外阴鳞癌和外阴上皮内瘤变常造成患者严重而持久的瘙痒、疼痛和性精神障碍。近10年来,外阴癌的患病人数增长了6%[9],引起越来越多的临床医生的关注。累积统计显示,外阴上皮内瘤变患者发展成外阴鳞癌的风险为3%~10%[10]。一项挪威基于大规模人群的研究表明,外阴上皮内瘤变术后切缘阴性并不能阻止其进展为侵袭性外阴鳞癌[11]。因此,长期有效地监测对外阴上皮内瘤变患者,甚至是术后切缘阴性的患者至关重要。但不像宫颈癌有成熟的宫颈涂片和HPV检测作为筛查工具,外阴癌或癌前病变目前尚没有标准地筛查手段,对其监测仅能依靠外阴视诊。但是,因为这些病变常使外阴皮肤萎缩或阴唇结构变形,造成视诊困难,不易判断。通常临床大夫只能依据活检对外阴上皮内瘤变和外阴鳞癌进行组织学上的鉴别。因此,女性外阴上皮内瘤变患者很有可能需要在长期随访中进行反复活检。但及时的活检在临床上仍十分有限。大约30%的外阴癌患者因为活检被耽误而到病变发展到中晚期才被诊断[9]。因此寻找一种创伤小、有诊断价值的生物学筛查工具显得格外重要,这不但可以减少患者的不适,增强其依从性,还可以帮助临床医生对慢性外阴疾病患者做出正确的诊断,以便及时选择活检。

在临床实践中,评估肿瘤的全身炎症反应可能较为容易操作和更具成本效益比。近年来,NLR被认为是一种很好的评估肿瘤炎症反应的生物学指标。有大量研究证据表明妇科癌症患者NLR与肿瘤特征之间存在密切联系[12]。Baert等[13]发现NLR升高与卵巢癌的总生存率下降显著相关。Jonska-Gmyrek等[14]报道了治疗前NLR高预示着宫颈癌患者生存期较短,NLR可考虑作为宫颈癌患者预后评估的新指标。Temur等[15]的研究提示NLR对子宫内膜癌淋巴结受累和宫颈浸润具有预测意义。然而,尚未有一项研究评估NLR在外阴癌前病变和癌性病变中的鉴别价值。在我们的研究中,外阴鳞癌患者的NLR值比外阴上皮内瘤变患者高,NLR升高可能对外阴鳞癌有一定预测价值。此外,我们在对于外阴上皮内瘤变患者的随访期间发现有5例患者发展为浸润性鳞癌。与外阴癌前病变阶段相比,患者在外阴鳞癌期间的NLR水平明显升高。我们的发现为证实外阴病变患者的NLR值与活检病理特征之间存在相关性提供了依据。
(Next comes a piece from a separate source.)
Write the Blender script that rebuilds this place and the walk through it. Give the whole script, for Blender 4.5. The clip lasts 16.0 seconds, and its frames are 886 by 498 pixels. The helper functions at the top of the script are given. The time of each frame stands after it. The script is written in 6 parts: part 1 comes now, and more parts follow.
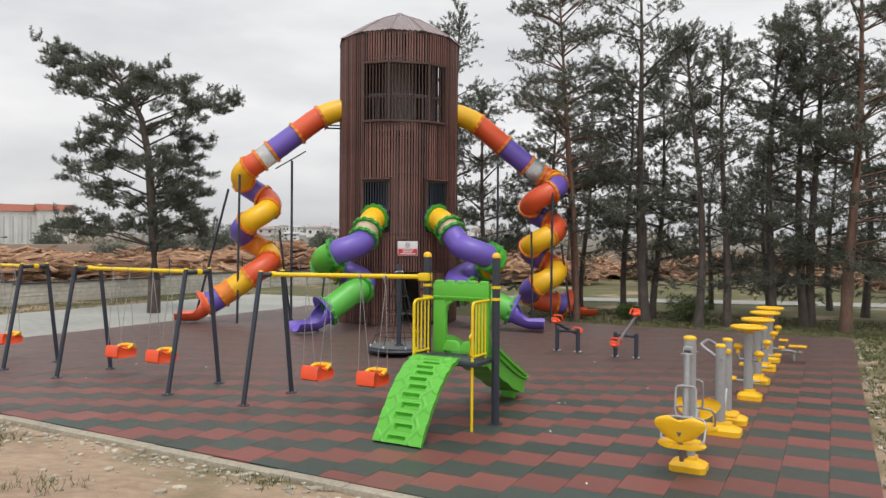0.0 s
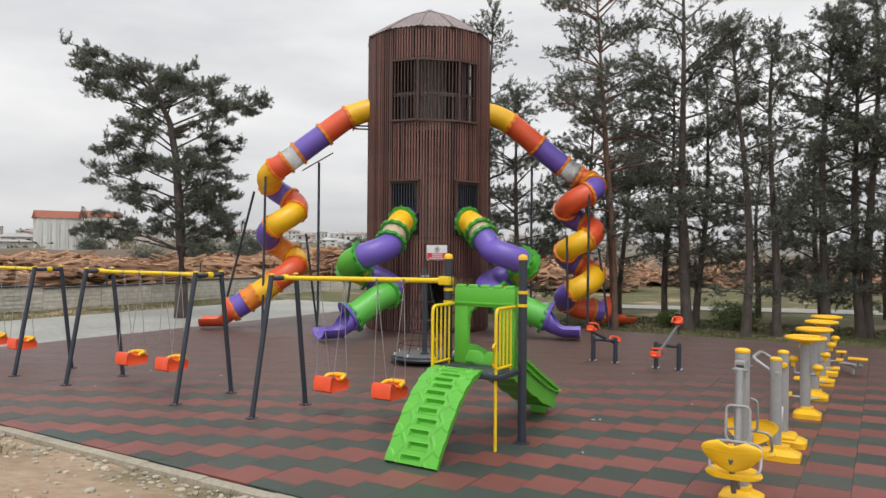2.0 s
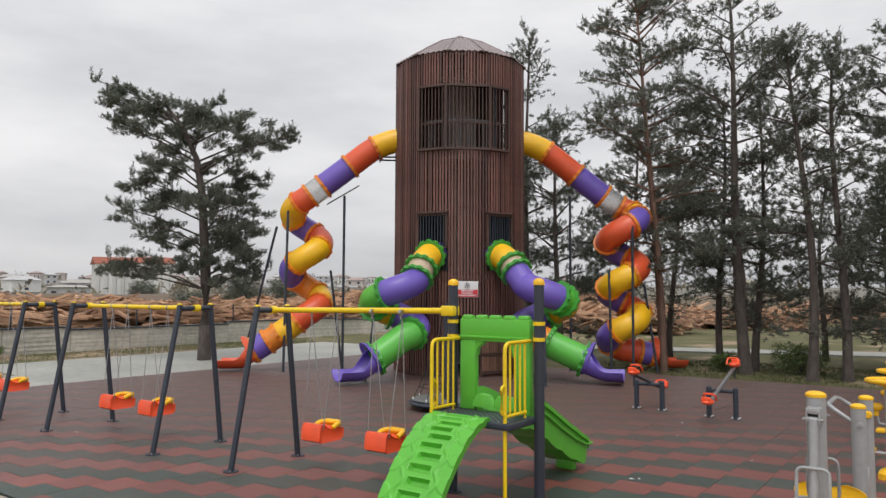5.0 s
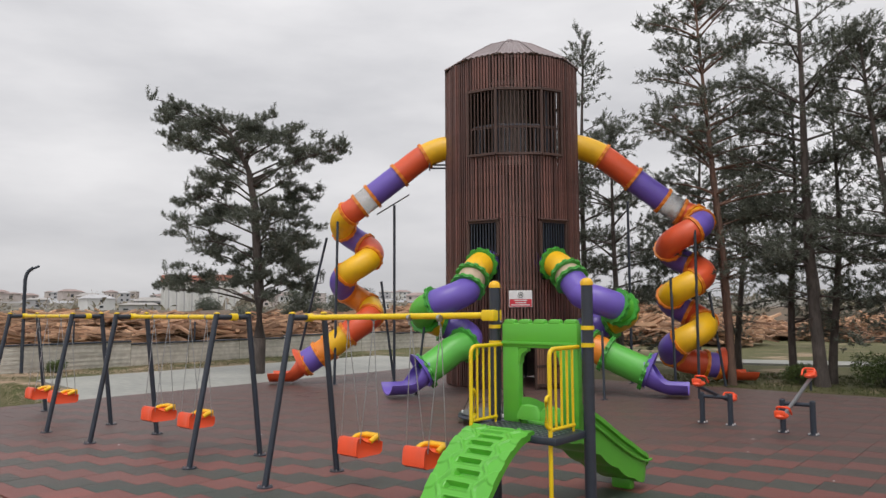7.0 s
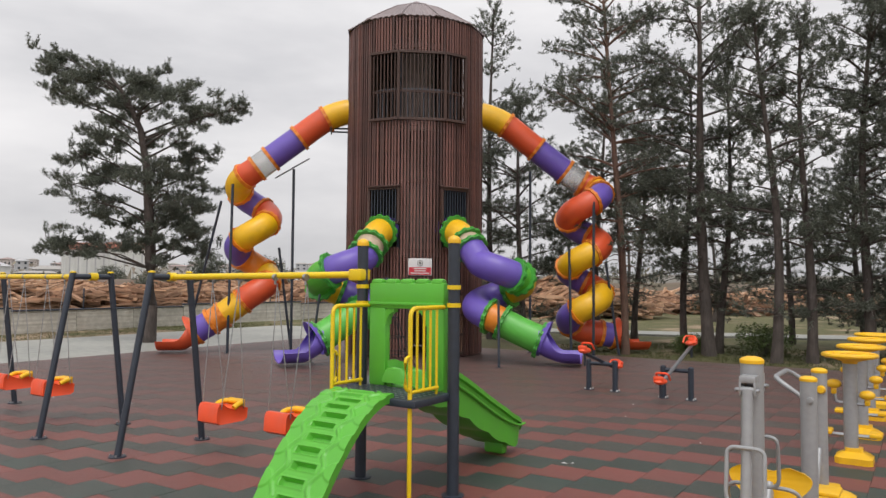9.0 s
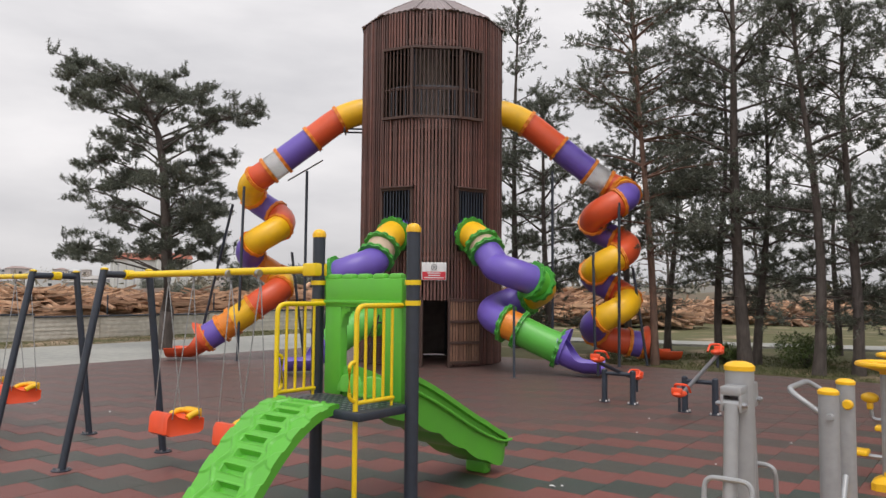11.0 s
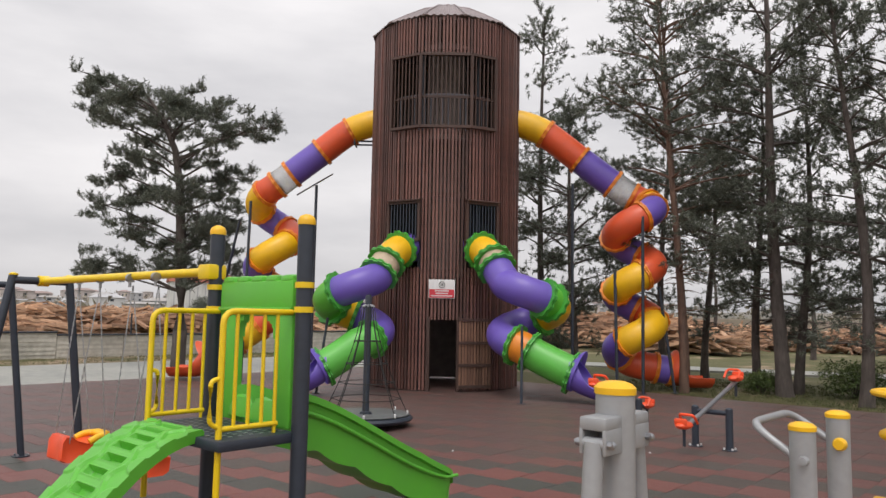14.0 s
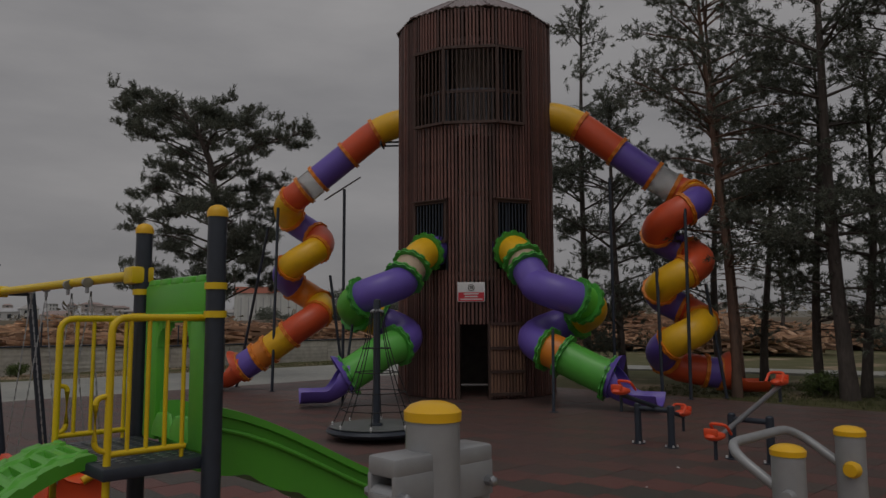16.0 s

炎症对癌症的发生和发展的重要作用可能是这些结果背后存在的机制[4]。外周循环中性粒细胞水平会随着肿瘤的进展而增加。中性粒细胞参与免疫抑制,从而支持肿瘤生长和转移进展。中性粒细胞通过分泌多种趋化因子和细胞因子直接促进肿瘤的生长,并促进肿瘤微环境中其他肿瘤支持细胞的招募[16]。另一方面,淋巴细胞是宿主抵抗肿瘤细胞的组成部分,淋巴细胞减少也提示了患者处于免疫抑制状态。NLR高表明机体处于一个支持肿瘤发生的微环境,而抗肿瘤的免疫反应相对较差。在这种情况下,机体中生长因子、血管生成因子和其他促肿瘤信号因子增加,从而促进肿瘤的进展并恶化[4]。与这些研究一致,我们发现不同水平的NLR反映了外阴病变引起了全身不同程度的炎症反应。本研究结果提示外阴鳞癌患者可能出现了持续的免疫功能紊乱,而癌前病变的外阴上皮内瘤变患者并没有出现类似情况,这可能是癌前病变患者的病变相对局限和肿瘤负荷较低有关。这些结果也为之前的研究所提出的NLR可能是癌前炎症状态和癌性免疫状态之间的标志物的理论提供了有利支持。本研究的局限性在于其回顾性的单中心研究设计,但我们使用严格的统计学方法使混杂因素最小化。

本研究首次评估了NLR在区分外阴癌前病变和外阴恶性肿瘤中的作用。NLR是一种廉价、重复性好、可广泛应用的血液检测方法,有望成为外阴病变患者管理、危险分层和早期发现高危患者的快速、相对准确的筛查工具。由于这一研究领域是一个新领域,在临床实践中引入NLR评估预测外阴鳞癌之前,需要对大量患者进行前瞻性多中心研究,以全面确定其准确性。